Abohar-Jodhpur-Bathinda Passenger

Overview
- Service type: Express
- Locale: Punjab, Rajasthan
- Current operator: North Western Railway zone

Route
- Termini: Abohar Junction (ABS) Jodhpur Junction (JU), Bathinda Junction (BTI)
- Stops: 21 as 14721, 25 as 14722
- Distance travelled: 600 km (370 mi) as 14721, 673 km (418 mi) as 14722
- Average journey time: 14 hours 10 minutes as 14721, 15 hours as 14722
- Service frequency: Daily
- Train number: 14721/14722

On-board services
- Classes: Second Class sitting, AC 3 Tier, Sleeper 3 Tier, Unreserved
- Seating arrangements: No
- Sleeping arrangements: Yes
- Catering facilities: E-catering
- Observation facilities: No
- Entertainment facilities: No

Technical
- Rolling stock: LHB coaches
- Track gauge: 1,676 mm (5 ft 6 in)
- Operating speed: 42 km/h (26 mph) as 14721, 45 km/h (28 mph)

= Abohar–Jodhpur–Bathinda Express =

Train in India

Abohar–Jodhpur–Bathinda Express is an express train from the Indian Railways connecting Abohar Junction in Punjab to Jodhpur Junction of Rajasthan.
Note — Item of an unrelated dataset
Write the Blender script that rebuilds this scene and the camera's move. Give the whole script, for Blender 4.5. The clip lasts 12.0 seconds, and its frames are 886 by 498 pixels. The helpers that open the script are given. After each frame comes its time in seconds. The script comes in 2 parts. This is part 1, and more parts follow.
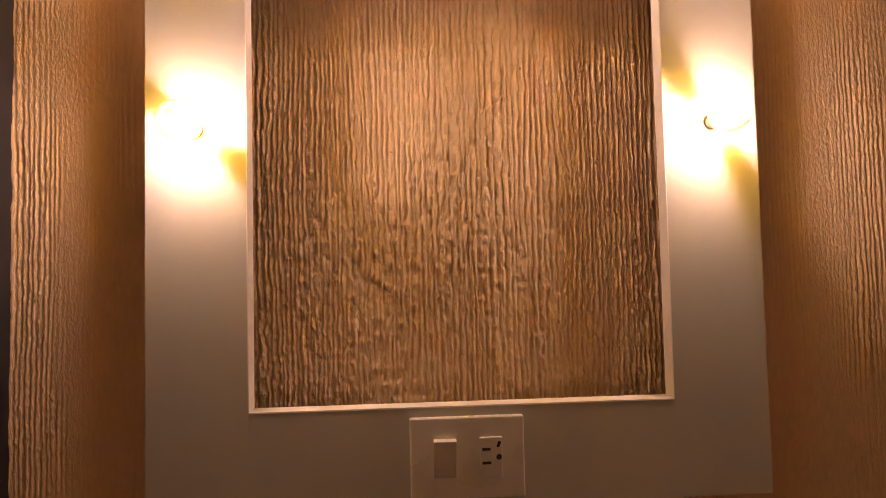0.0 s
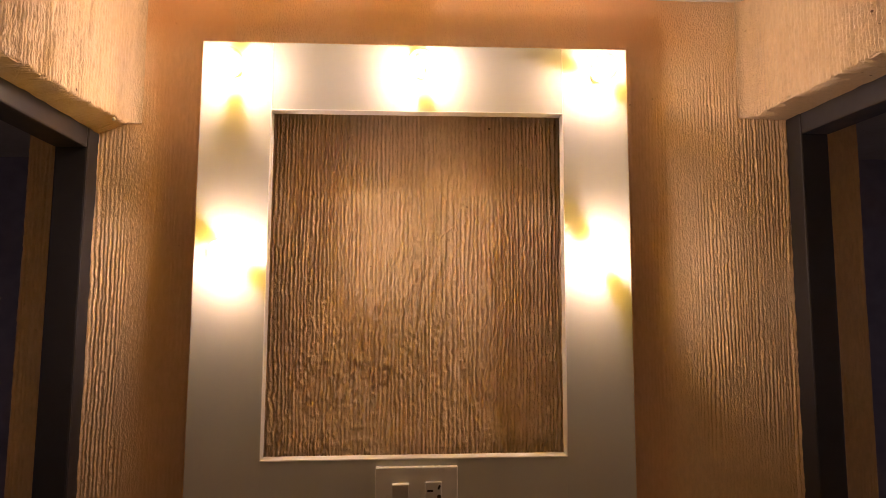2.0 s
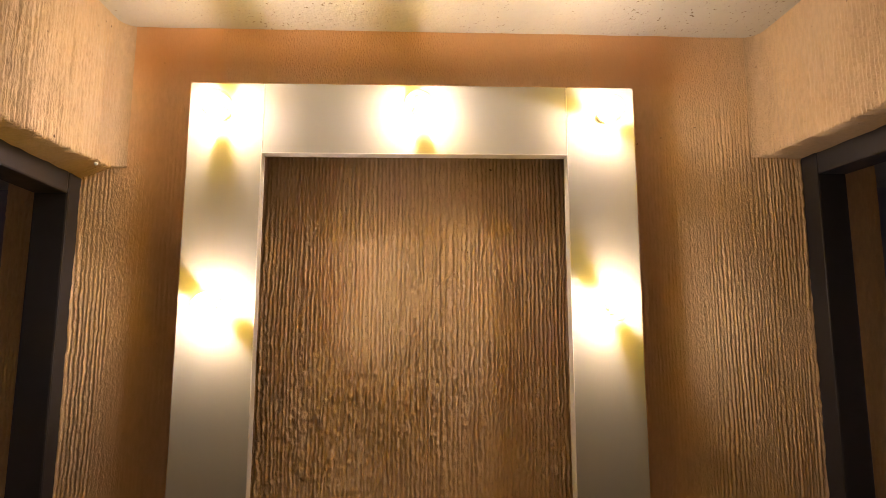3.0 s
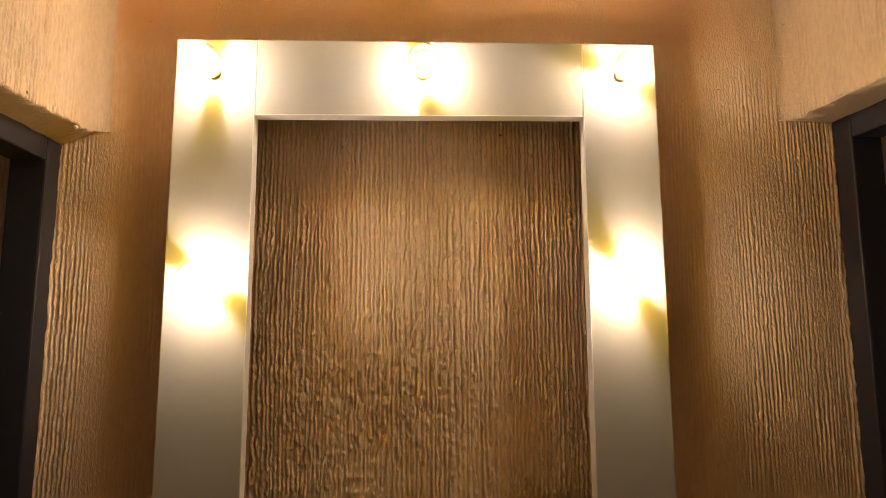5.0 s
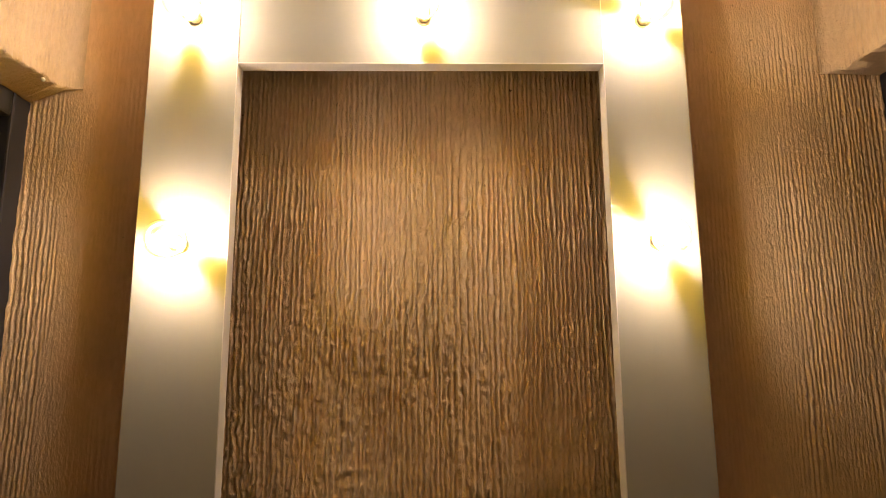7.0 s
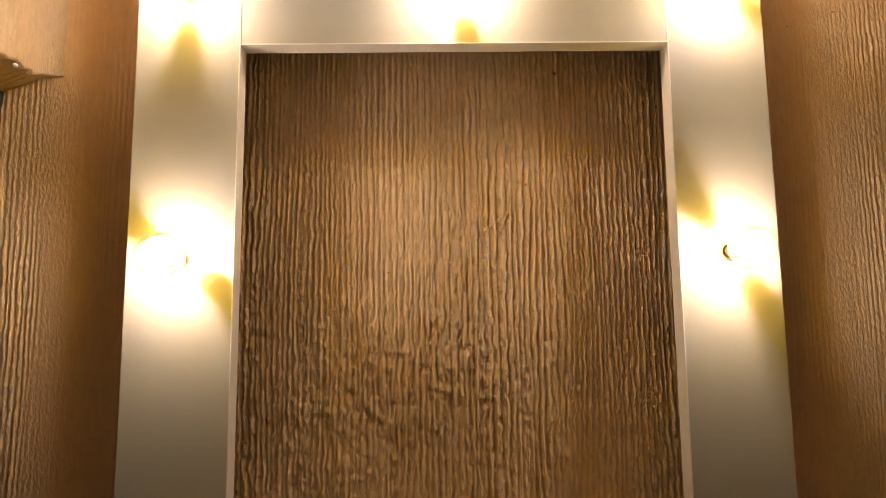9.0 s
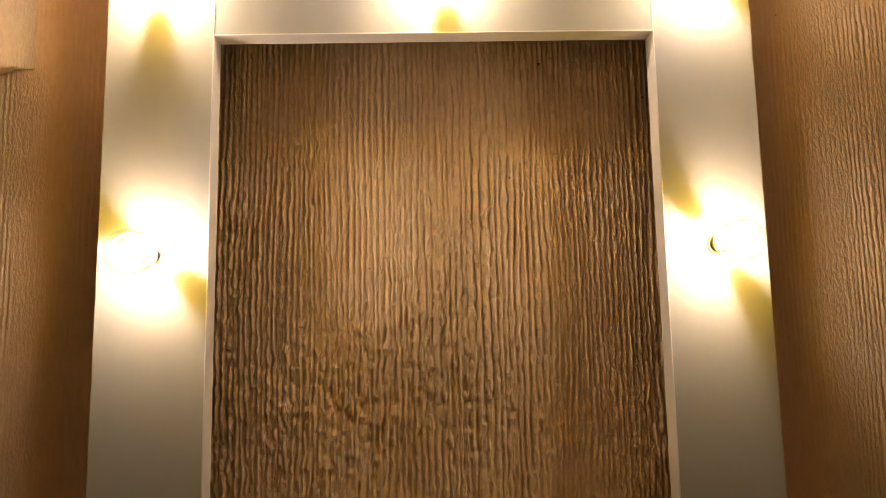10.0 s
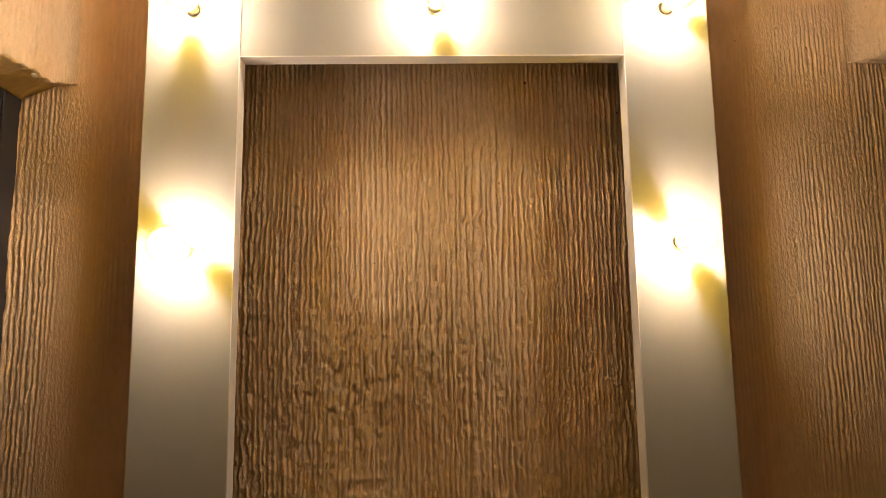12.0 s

While returning from Jodhpur Junction the train terminates to Bathinda Junction. It is currently being operated with 14721/14722 train numbers on a daily basis.

== Service==
The 14721 JodhpurJunction-Bathinda Junction Express has an average speed of 42 km/h and covers 600 km in 14 hours 10 minutes. The 14722 Abohar Junction-Jodhpur Junction Passenger has an average speed of 45 km/h and 673 km in 15 hours.

==Coach composition==
The train consists of 11 coaches:

- 2 Sleeper Coaches
- 6 General Coaches
- 2 Second-class Luggage/parcel vans
- 1 Luggage carrying Coach

== Traction==
Both trains are hauled by an Abu Road-based WDM-3A locomotive from Abohar Junction to Jodhpur Junction and Jodhpur Junction to Bathinda Junction.